A suitable function $h$ is typically found by minimising the loss function (equivalent to maximizing the log-likelihood) $\cJ$ on the training data $X^\theta$ and $X^m$,

\[\cJ(h,\theta)=\frac{1}{n_\theta+n_m}\left\{ \sum_{i=1}^{n_\theta}\log[1+\nu \exp(-h(x_i^\theta))] + \sum_{i=1}^{n_m}\log[1+\exp(h(x_i^m))/\nu] \right\}\]The paper shows that for large $n_m$ and $n_\theta$, the minimising function $h^*$ is given by the log-ratio between $p(x\mid \theta)$ and $p(x)$, that is

\[h^*(x,\theta)=\log r(x,\theta)\,.\]**$p(x)$ and $p(x\mid \theta)$ is separable?**_{:comment}

For finite sample size $n_m$ and $n_\theta$, the minimizing function $\hat h$,

\begin{equation} \hat h=\arg\min_h\cJ(h,\theta)\,.\label{eq:h} \end{equation}

## Exponential family approximation

Restrict the search in \eqref{eq:h} to functions $h$ that are members of the family spanned by $b$ summary statistics $\psi_i(x)$, each mapping data $x\in\cX$ to $\IR$,

\[h(x) = \sum_{i=1}^b\beta_i\psi_i(x)=\beta^T\psi(x)\,,\]with $\beta_i\in \IR, \beta=(\beta_1,\ldots,\beta_b)$, and $\psi(x)=(\psi_1(x),\ldots,\psi_b(x))$. This corresponds to performing logistic regression with a linear basis expansion. Then the estimation of the ratio $r(x,\theta)$ boils down to the estimation of the coefficients $\beta_i$. This is done by minimising $J(\beta,\theta)=\cJ(\beta^T\psi,\theta)$ w.r.t. $\beta$.

A synthetic likelihood approximation with summary statistics $\phi$ corresponds to an exponential family approximation where the summary statistics $\psi$ are the individual $\phi_k$, all pairwise combinations $\phi_k\phi_{k’}, k\ge k’$, and a constant.

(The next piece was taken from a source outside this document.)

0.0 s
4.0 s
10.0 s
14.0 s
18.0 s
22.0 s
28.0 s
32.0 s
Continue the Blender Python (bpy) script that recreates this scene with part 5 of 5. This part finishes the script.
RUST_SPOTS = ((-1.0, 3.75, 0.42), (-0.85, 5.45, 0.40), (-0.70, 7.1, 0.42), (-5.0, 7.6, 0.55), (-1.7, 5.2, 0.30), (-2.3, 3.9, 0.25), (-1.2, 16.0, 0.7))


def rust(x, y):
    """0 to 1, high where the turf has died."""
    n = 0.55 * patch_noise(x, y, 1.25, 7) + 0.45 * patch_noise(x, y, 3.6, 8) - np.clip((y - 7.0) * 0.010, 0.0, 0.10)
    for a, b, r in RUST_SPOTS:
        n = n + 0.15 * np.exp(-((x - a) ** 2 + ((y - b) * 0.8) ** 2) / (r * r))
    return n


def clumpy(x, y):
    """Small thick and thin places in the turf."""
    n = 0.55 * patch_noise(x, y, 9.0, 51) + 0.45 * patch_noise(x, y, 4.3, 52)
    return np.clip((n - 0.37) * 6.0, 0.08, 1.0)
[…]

While in the synthetic likelihood approach, the weights of the summary statistics are determined by the man and covariance matrix of $\phi$, but here they are determined by the solution of the optimisation problem.

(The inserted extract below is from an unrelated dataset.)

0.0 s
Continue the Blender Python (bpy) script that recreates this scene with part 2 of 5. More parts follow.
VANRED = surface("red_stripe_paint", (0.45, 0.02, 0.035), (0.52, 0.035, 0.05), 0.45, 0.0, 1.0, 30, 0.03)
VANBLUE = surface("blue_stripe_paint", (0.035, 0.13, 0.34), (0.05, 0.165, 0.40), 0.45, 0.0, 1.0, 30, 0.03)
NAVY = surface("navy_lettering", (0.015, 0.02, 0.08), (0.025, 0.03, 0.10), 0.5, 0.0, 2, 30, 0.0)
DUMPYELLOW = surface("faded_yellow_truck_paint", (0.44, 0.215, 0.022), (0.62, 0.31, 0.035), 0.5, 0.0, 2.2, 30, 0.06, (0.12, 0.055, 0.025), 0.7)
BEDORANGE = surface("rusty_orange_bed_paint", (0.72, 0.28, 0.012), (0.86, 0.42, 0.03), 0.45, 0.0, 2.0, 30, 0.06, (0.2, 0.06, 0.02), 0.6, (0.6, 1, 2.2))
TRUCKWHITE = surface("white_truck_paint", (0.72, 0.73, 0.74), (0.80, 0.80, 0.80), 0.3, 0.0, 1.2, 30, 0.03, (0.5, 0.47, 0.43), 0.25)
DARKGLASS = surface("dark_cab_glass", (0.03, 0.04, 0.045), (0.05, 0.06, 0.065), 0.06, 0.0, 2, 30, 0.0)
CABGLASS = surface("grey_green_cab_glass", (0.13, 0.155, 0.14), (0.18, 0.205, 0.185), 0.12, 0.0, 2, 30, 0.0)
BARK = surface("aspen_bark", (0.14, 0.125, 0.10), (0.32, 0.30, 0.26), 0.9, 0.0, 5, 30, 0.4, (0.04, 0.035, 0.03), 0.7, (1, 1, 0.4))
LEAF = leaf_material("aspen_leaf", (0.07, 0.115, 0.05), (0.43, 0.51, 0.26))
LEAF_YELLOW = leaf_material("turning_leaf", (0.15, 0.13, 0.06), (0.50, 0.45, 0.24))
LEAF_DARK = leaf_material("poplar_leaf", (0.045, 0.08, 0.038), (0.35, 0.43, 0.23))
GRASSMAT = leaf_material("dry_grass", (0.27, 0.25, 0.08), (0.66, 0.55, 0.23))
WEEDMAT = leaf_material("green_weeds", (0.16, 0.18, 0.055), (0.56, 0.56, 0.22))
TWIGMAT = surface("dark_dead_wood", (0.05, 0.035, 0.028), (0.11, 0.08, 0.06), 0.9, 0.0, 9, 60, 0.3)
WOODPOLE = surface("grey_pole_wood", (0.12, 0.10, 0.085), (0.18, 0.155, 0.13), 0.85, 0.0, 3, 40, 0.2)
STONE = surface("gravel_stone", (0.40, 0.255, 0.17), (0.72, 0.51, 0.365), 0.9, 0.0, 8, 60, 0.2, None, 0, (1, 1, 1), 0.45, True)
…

## Data-driven selection of summary statistics

Work with a large list of candidate summary statistics and automatically select the relevant ones in a data-driven manner.

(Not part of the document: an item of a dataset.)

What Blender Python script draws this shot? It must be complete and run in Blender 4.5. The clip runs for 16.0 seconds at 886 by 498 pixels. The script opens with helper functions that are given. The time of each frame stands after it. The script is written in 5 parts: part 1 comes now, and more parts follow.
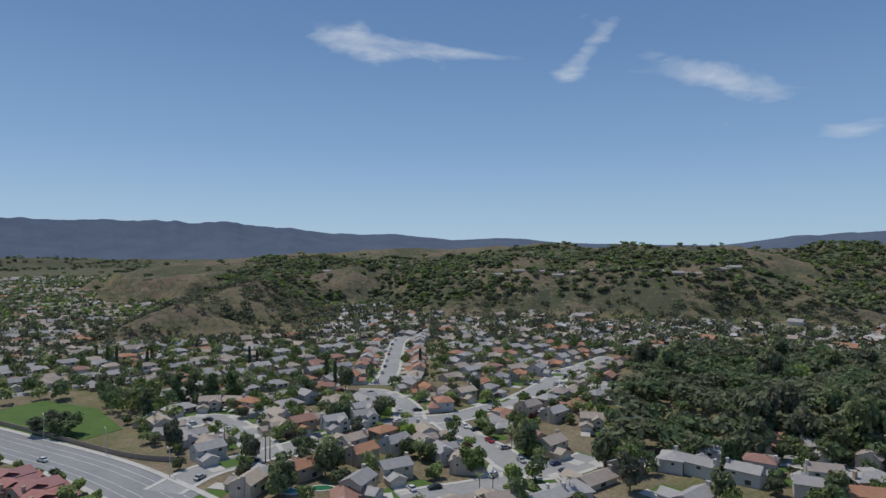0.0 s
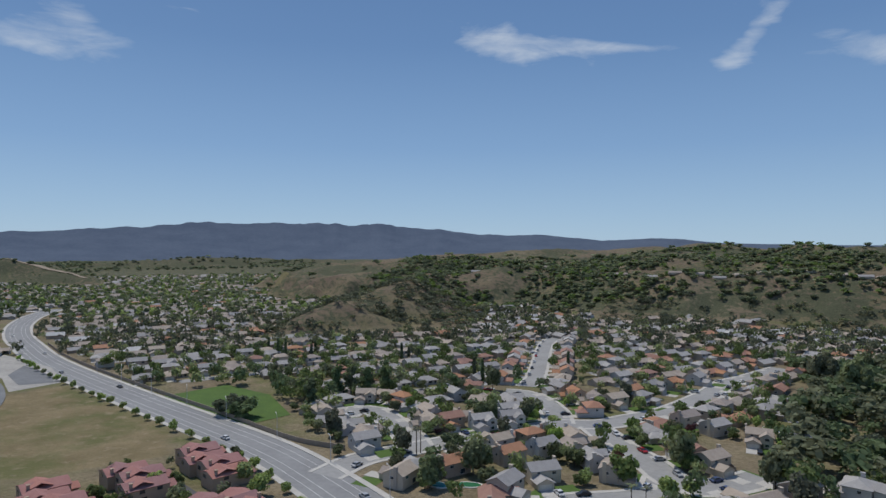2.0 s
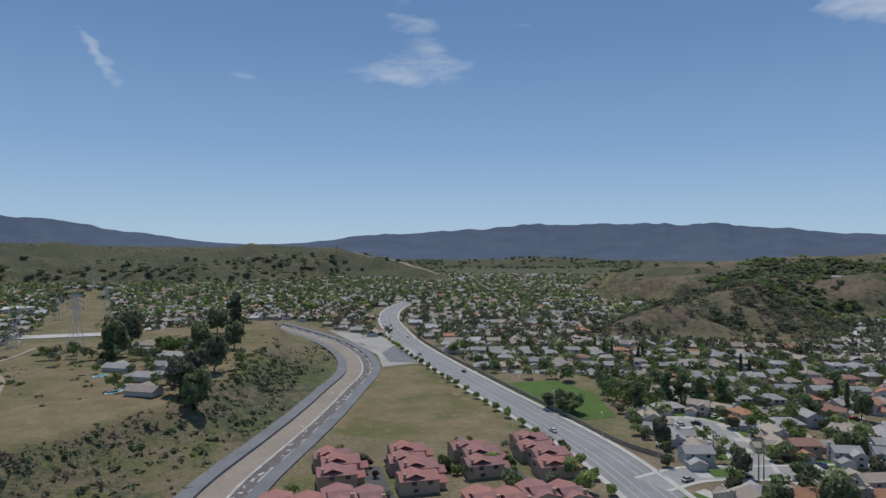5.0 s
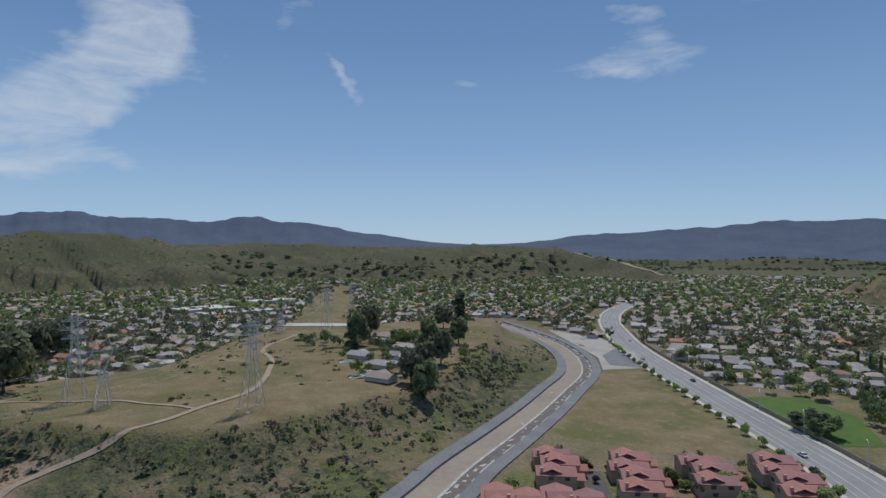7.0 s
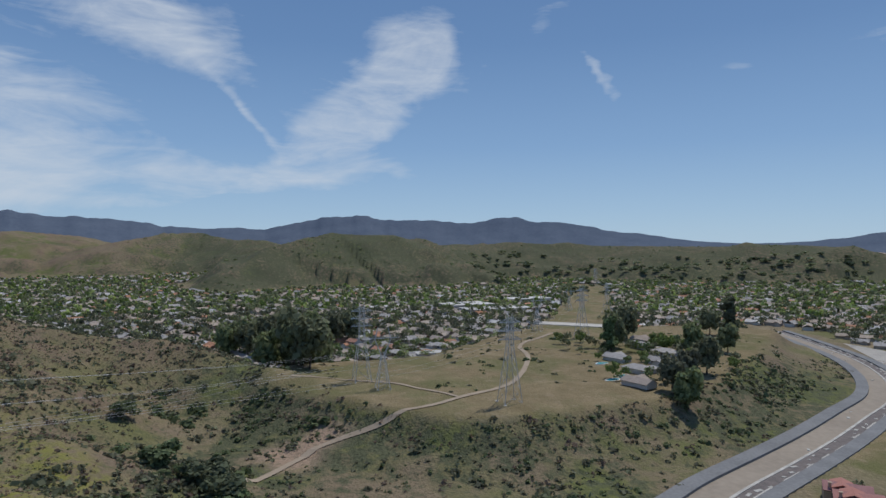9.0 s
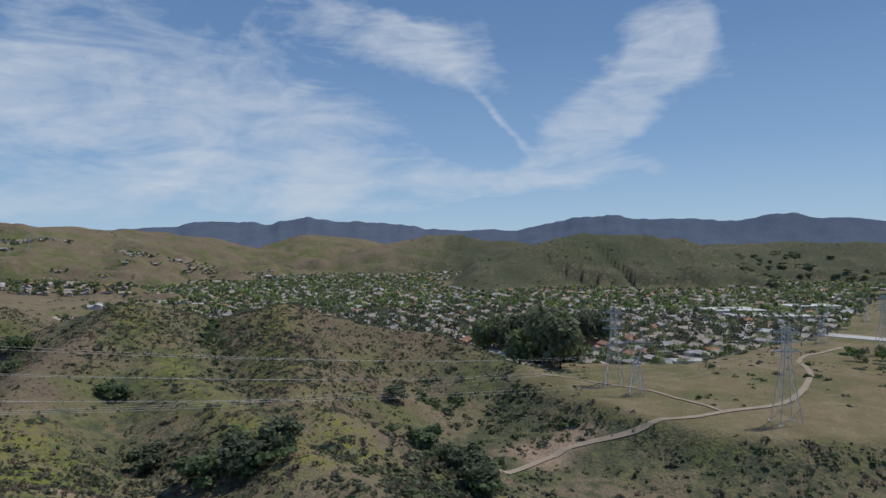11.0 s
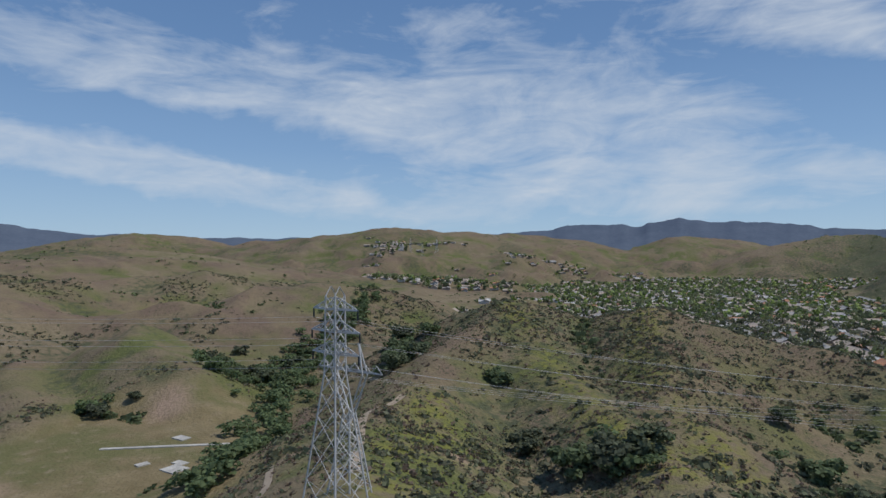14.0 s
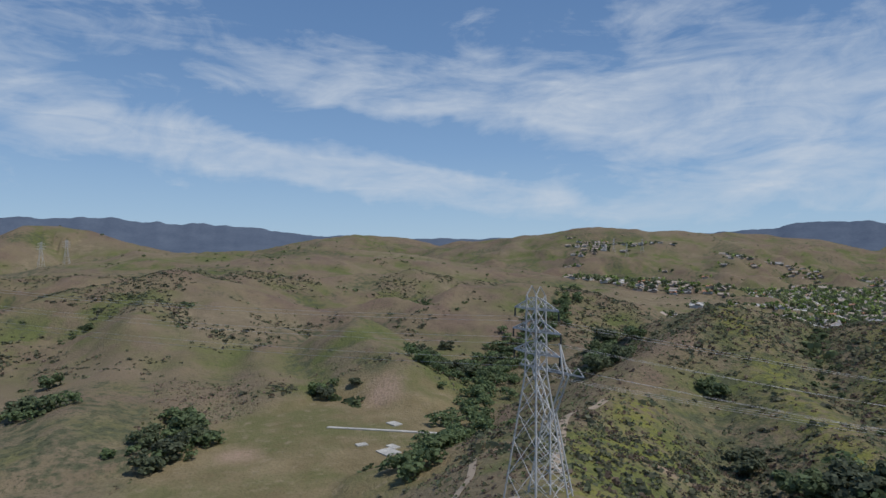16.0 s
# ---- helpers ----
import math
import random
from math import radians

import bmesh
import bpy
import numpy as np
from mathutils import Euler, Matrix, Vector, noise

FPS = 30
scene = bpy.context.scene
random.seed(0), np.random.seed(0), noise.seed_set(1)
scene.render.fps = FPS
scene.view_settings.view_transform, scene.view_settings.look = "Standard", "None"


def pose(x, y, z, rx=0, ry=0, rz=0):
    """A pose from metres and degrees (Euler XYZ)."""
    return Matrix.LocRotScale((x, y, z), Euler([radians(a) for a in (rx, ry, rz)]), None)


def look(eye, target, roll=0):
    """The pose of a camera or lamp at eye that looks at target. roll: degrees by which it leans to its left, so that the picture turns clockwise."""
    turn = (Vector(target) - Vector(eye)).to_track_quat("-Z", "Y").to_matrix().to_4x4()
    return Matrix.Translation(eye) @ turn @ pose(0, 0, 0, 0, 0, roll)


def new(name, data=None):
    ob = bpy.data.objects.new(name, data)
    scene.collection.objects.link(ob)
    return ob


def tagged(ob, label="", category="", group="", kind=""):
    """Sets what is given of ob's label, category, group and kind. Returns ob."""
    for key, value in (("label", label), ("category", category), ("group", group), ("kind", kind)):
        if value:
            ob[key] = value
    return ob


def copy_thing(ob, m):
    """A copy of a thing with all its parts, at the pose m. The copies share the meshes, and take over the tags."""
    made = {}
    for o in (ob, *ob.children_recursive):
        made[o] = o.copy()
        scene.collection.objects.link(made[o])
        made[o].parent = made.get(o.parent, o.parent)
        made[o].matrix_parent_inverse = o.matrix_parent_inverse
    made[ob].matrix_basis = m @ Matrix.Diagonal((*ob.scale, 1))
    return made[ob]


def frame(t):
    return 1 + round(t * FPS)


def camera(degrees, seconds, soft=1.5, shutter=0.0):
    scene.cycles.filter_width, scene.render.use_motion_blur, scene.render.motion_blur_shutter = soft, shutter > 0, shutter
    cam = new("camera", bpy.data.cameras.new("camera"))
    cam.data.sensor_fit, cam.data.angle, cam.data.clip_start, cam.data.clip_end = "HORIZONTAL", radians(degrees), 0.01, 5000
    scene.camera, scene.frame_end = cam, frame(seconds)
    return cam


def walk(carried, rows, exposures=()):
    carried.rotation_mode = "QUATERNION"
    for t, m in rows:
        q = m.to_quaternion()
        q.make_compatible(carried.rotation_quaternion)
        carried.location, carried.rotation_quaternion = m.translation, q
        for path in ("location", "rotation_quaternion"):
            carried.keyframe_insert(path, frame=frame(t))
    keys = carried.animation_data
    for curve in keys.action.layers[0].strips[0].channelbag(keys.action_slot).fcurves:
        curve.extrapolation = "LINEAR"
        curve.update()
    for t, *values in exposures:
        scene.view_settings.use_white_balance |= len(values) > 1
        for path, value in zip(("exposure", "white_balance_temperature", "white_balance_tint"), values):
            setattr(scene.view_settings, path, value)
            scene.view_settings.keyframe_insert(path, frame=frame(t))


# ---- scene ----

Use the $L_1$ norm of the coefficients as penalty term, like in lasso regression,

\[\hat\beta(\theta,\lambda)=\arg\min_{\beta\in\IR^b}J(\beta,\theta)+\lambda\sum_{i=1}^b\vert \beta_i\vert\,.\]Choose $\lambda$ by minimising the prediction risk $\cR(\lambda)$,

\[\cR(\lambda) = \frac{1}{n_\theta+n_m}\left\{ \sum_{i=1}^{n_\theta}\1_{\Pi_\lambda(x_i^\theta) < 0.5} + \sum_{i=1}^{n_m}\1_{\Pi_\lambda(x_i^m) > 0.5} \right\}\]estimated by ten-fold cross-validation, where $\Pi_\lambda(x)=P(x\in X^\theta; h(x)=\hat\beta(\theta,\lambda)^T\psi(x))$

## Validation on canonical low-dimensional problems

TODO: implement by myself.

## Discussion

- the approach for posterior estimation with generative models mirrors the approach of Gutmann and Hyvärinen (2012) for the estimation of unnormalised models. The main difference is that, here classify two simulated data sets while Gutmann and Hyvärinen (2012) classified between the observed data and simulated reference data.
- the method requires that several samples from the model generated for the estimation of the posterior at any parameter value. There are several ways to reduce it.
- a key feature of the proposed approach is the automated selection and combination of summary statistics from a large pool of candidates.
- the method has not been fully investigated in high-dimensional case.
- more general regression models and other loss functions.